■ Work to be completed ■
Which lines in the material below contain the word "noise"? Copy each of them.

■ Supplied information ■
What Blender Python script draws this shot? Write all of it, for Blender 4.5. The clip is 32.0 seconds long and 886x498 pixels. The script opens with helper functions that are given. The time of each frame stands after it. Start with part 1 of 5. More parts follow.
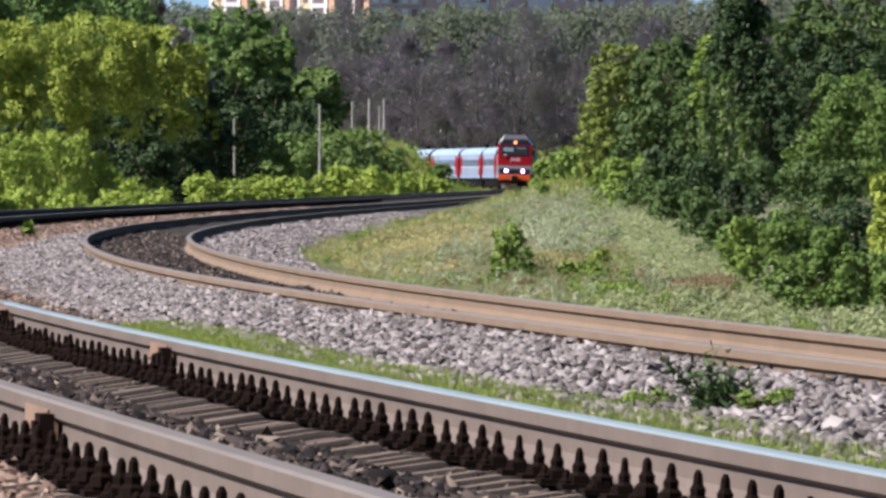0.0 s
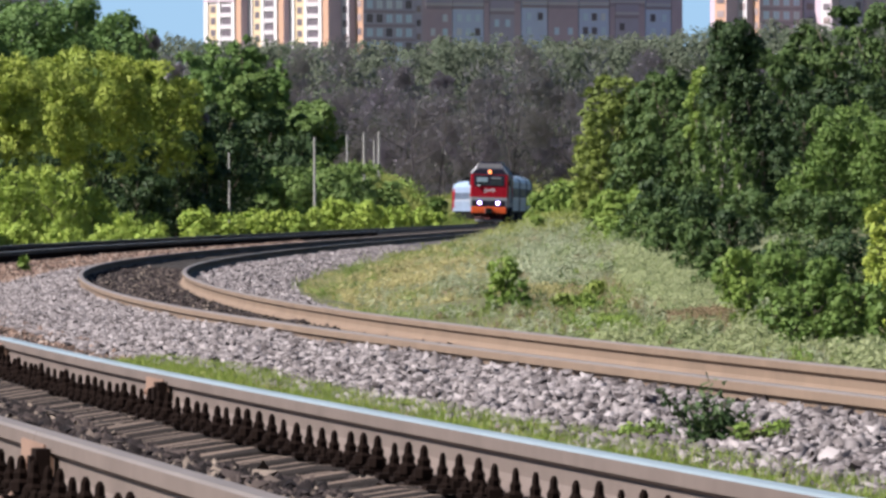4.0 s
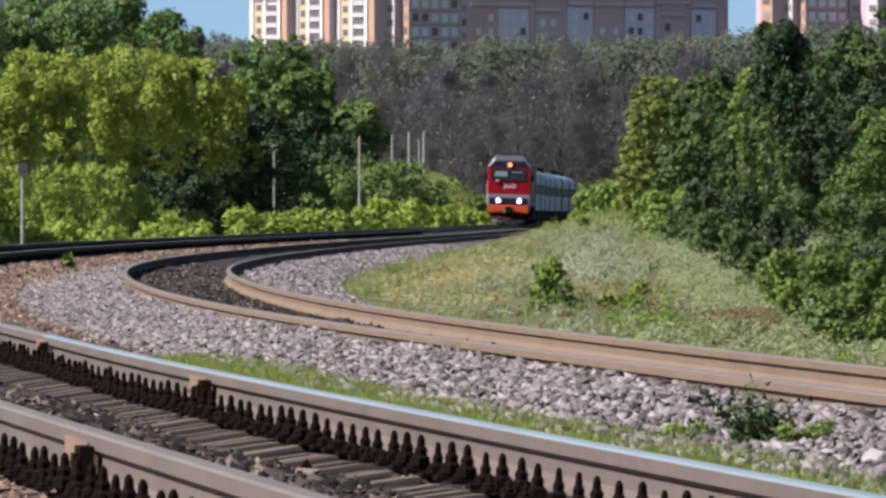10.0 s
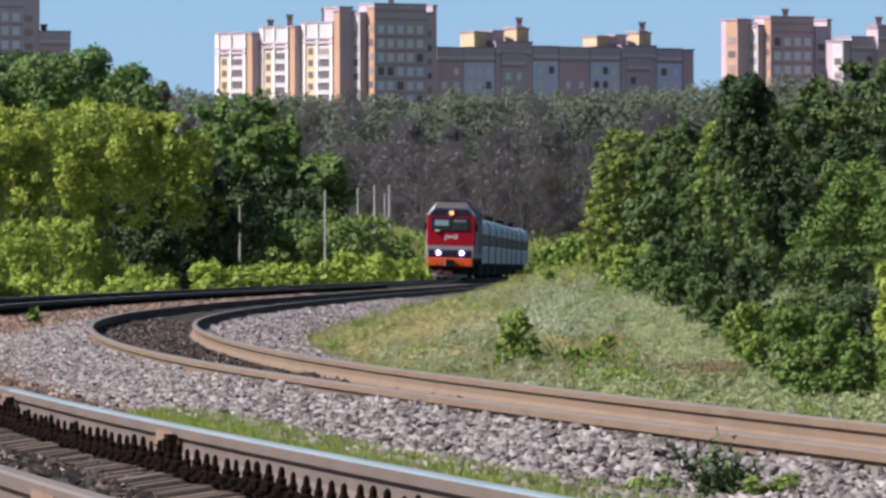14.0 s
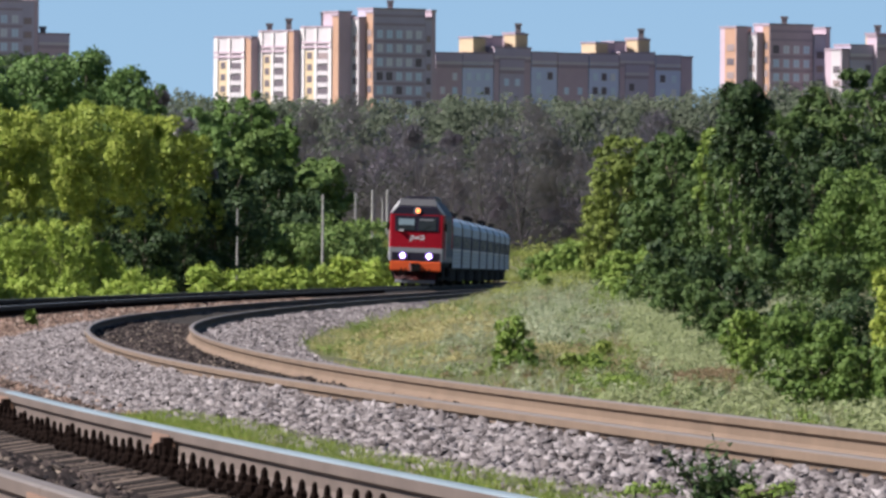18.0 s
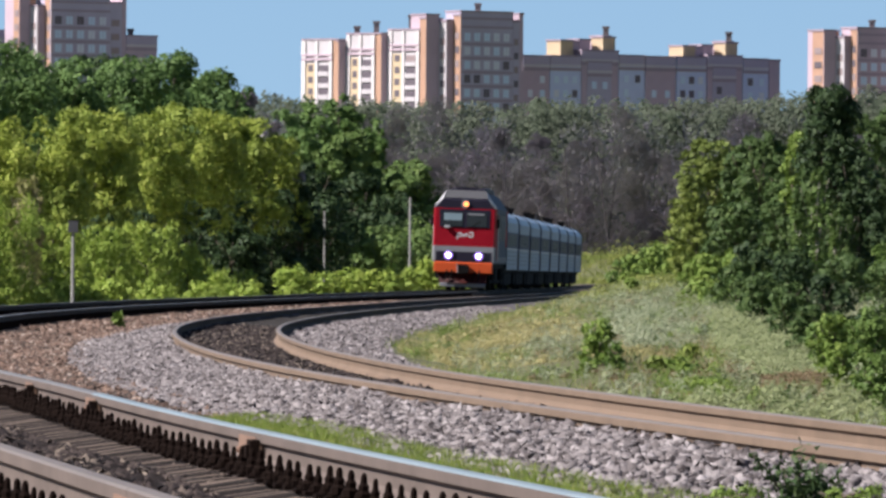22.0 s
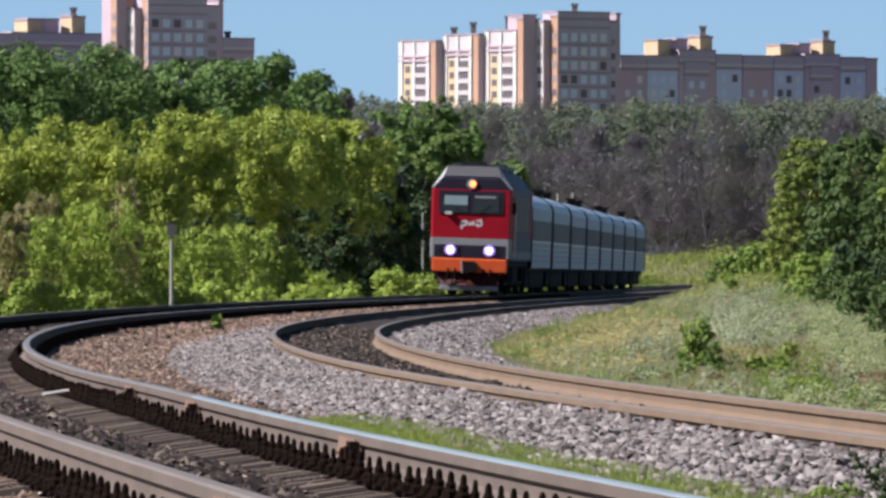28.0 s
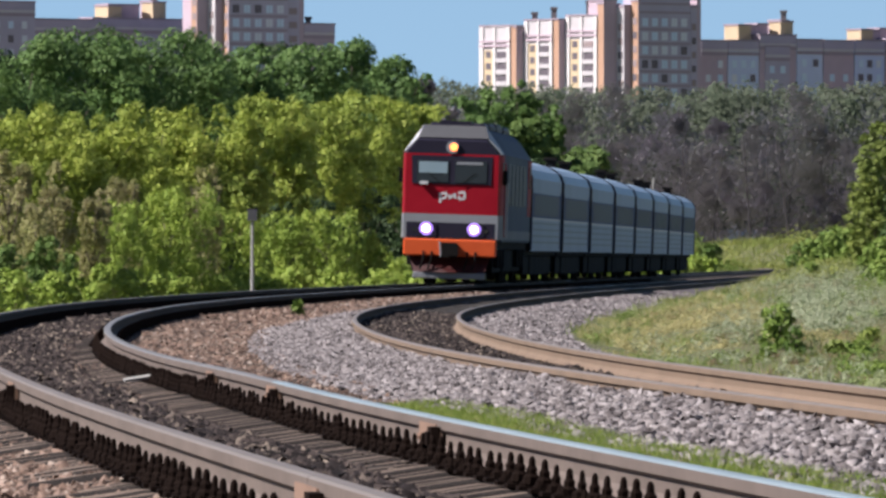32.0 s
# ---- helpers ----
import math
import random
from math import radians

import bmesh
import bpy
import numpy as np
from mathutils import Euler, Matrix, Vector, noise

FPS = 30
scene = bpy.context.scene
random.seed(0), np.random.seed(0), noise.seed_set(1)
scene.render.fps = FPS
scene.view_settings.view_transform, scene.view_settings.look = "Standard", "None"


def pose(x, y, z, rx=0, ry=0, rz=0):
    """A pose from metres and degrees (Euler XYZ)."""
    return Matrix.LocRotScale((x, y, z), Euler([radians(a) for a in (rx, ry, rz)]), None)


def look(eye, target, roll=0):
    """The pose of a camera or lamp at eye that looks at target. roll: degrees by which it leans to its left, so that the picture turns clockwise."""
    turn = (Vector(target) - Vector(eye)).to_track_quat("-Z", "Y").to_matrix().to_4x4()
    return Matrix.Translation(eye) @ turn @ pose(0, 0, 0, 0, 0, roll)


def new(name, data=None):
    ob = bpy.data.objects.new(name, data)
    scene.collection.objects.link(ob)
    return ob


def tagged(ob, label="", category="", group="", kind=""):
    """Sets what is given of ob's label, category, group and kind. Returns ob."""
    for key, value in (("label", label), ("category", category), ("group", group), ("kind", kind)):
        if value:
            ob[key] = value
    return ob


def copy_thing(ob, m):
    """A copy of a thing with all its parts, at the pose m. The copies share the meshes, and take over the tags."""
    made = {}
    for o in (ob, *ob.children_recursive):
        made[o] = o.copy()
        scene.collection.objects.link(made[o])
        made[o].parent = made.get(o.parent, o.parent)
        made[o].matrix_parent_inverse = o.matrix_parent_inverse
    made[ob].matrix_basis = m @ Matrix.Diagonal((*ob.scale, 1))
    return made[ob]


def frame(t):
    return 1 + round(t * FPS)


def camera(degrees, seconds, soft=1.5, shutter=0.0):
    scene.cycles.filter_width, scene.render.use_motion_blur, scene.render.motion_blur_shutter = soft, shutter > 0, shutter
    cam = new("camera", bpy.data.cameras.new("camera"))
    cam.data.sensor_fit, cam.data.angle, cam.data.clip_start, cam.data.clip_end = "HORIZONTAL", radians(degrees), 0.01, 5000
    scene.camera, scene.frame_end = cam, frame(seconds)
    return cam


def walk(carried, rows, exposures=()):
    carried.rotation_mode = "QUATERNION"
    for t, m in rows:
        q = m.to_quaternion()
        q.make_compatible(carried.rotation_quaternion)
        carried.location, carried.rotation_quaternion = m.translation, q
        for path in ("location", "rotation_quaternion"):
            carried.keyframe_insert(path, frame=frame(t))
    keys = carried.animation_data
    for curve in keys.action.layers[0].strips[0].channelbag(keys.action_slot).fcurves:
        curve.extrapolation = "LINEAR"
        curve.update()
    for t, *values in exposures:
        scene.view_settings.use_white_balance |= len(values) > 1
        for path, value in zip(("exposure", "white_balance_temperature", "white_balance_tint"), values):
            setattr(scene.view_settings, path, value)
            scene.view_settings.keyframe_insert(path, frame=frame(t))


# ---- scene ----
# camera on a tripod-like stand beside the track; long lens
EYE = 0.76
cam = camera(5.269, 32.0, soft=2.9)
PATH = [
    (0, -1.6024, -0.4459, 0.04), (0.5, -1.5464, -0.4662, 0.06), (1, -1.4399, -0.4633, 0.14), (1.5, -1.4077, -0.4110, 0.05), (2, -1.3828, -0.2746, 0.28),
    (2.5, -1.4205, -0.2032, 0.21), (3, -1.5641, -0.1615, 0.28), (3.5, -1.6390, -0.1906, 0.33), (5.5, -1.6351, -0.3855, 0.13), (6, -1.7452, -0.0950, 0.01),
    (6.5, -1.7971, -0.0032, 0.17), (7, -1.7650, 0.0769, 0.15), (7.5, -1.7184, 0.1117, 0.20), (8, -1.6227, 0.0538, 0.11), (8.5, -1.5228, -0.0476, 0.02),
    (9, -1.4339, -0.1265, 0.02), (9.5, -1.3671, -0.2130, -0.02), (10, -1.3656, -0.2515, 0.01), (10.5, -1.4290, -0.2517, -0.04), (11, -1.5405, -0.1871, 0.05),
    (11.5, -1.6411, -0.1059, -0.12), (12, -1.6940, -0.0328, 0.07), (12.5, -1.7108, 0.0267, 0.14), (13, -1.6922, 0.0582, 0.08), (13.5, -1.6294, 0.0739, 0.06),
    (14, -1.5693, 0.0684, 0.11), (14.5, -1.5239, 0.0755, 0.18), (16.5, -1.5578, 0.0552, -0.18), (17, -1.5937, 0.0579, -0.24), (17.5, -1.6160, 0.0692, -0.36),
    (18, -1.5856, 0.0993, -0.31), (18.5, -1.4195, 0.1029, -0.34), (19, -1.3439, 0.1112, -0.39), (19.5, -1.2528, 0.0900, -0.31), (20, -1.1900, 0.0557, -0.46),
    (20.5, -1.1381, 0.0267, -0.48), (21, -1.0849, 0.0182, -0.47), (21.5, -1.0729, 0.0515, -0.31), (22, -1.0671, 0.1126, -0.43), (22.5, -1.0530, 0.1814, -0.40),
    (23, -1.0416, 0.2177, -0.39), (23.5, -1.0054, 0.2348, -0.36), (24, -0.9646, 0.2312, -0.34), (24.5, -0.9141, 0.2013, -0.24), (26.5, -0.7508, 0.0644, -0.12),
    (27, -0.6897, 0.0537, -0.19), (27.5, -0.6084, 0.0835, -0.09), (28, -0.4813, 0.1157, -0.07), (28.5, -0.3934, 0.1339, -0.11), (29, -0.3262, 0.1251, -0.06),
    (29.5, -0.2523, 0.1055, -0.08), (30, -0.1569, 0.0460, 0.01), (30.5, -0.0742, 0.0075, -0.02), (31, -0.0051, -0.0190, 0.01), (31.5, 0.0215, -0.0274, -0.03),
    (32, -0.0000, 0.0266, 0.00),
]

walk(cam, [(t, pose(0, 0, EYE, 90 + p, r, y)) for t, y, p, r in PATH], [(0, 0.82), (3.5, 0.86), (6.2, 0.86), (7.0, 0.67), (32, 0.66)])

# ---- light ----
SUN_AZ, SUN_EL = -107.0, 44.0          # degrees from +y towards +x, and above the horizon
world = bpy.data.worlds.new("world")
scene.world = world
world.use_nodes = True
wn = world.node_tree
sky = wn.nodes.new("ShaderNodeTexSky")
sky.sky_type = "NISHITA"
sky.sun_disc = False
sky.sun_elevation, sky.sun_rotation = radians(SUN_EL), radians(SUN_AZ)
sky.air_density, sky.dust_density, sky.ozone_density = 1.0, 0.0, 5.0
wn.links.new(sky.outputs[0], wn.nodes["Background"].inputs[0])
wn.nodes["Background"].inputs[1].default_value = 0.042
sun = new("sun", bpy.data.lights.new("sun", "SUN"))
sun.data.energy, sun.data.angle, sun.data.color = 5.0, radians(0.6), (1.0, 0.95, 0.89)
sd = Vector((math.sin(radians(SUN_AZ)) * math.cos(radians(SUN_EL)), math.cos(radians(SUN_AZ)) * math.cos(radians(SUN_EL)), math.sin(radians(SUN_EL))))
sun.matrix_world = look(sd * 100, (0, 0, 0))
scene.view_settings.use_white_balance = True
scene.view_settings.white_balance_temperature = 6330
scene.view_settings.white_balance_tint = 15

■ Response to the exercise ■
from mathutils import Euler, Matrix, Vector, noise
random.seed(0), np.random.seed(0), noise.seed_set(1)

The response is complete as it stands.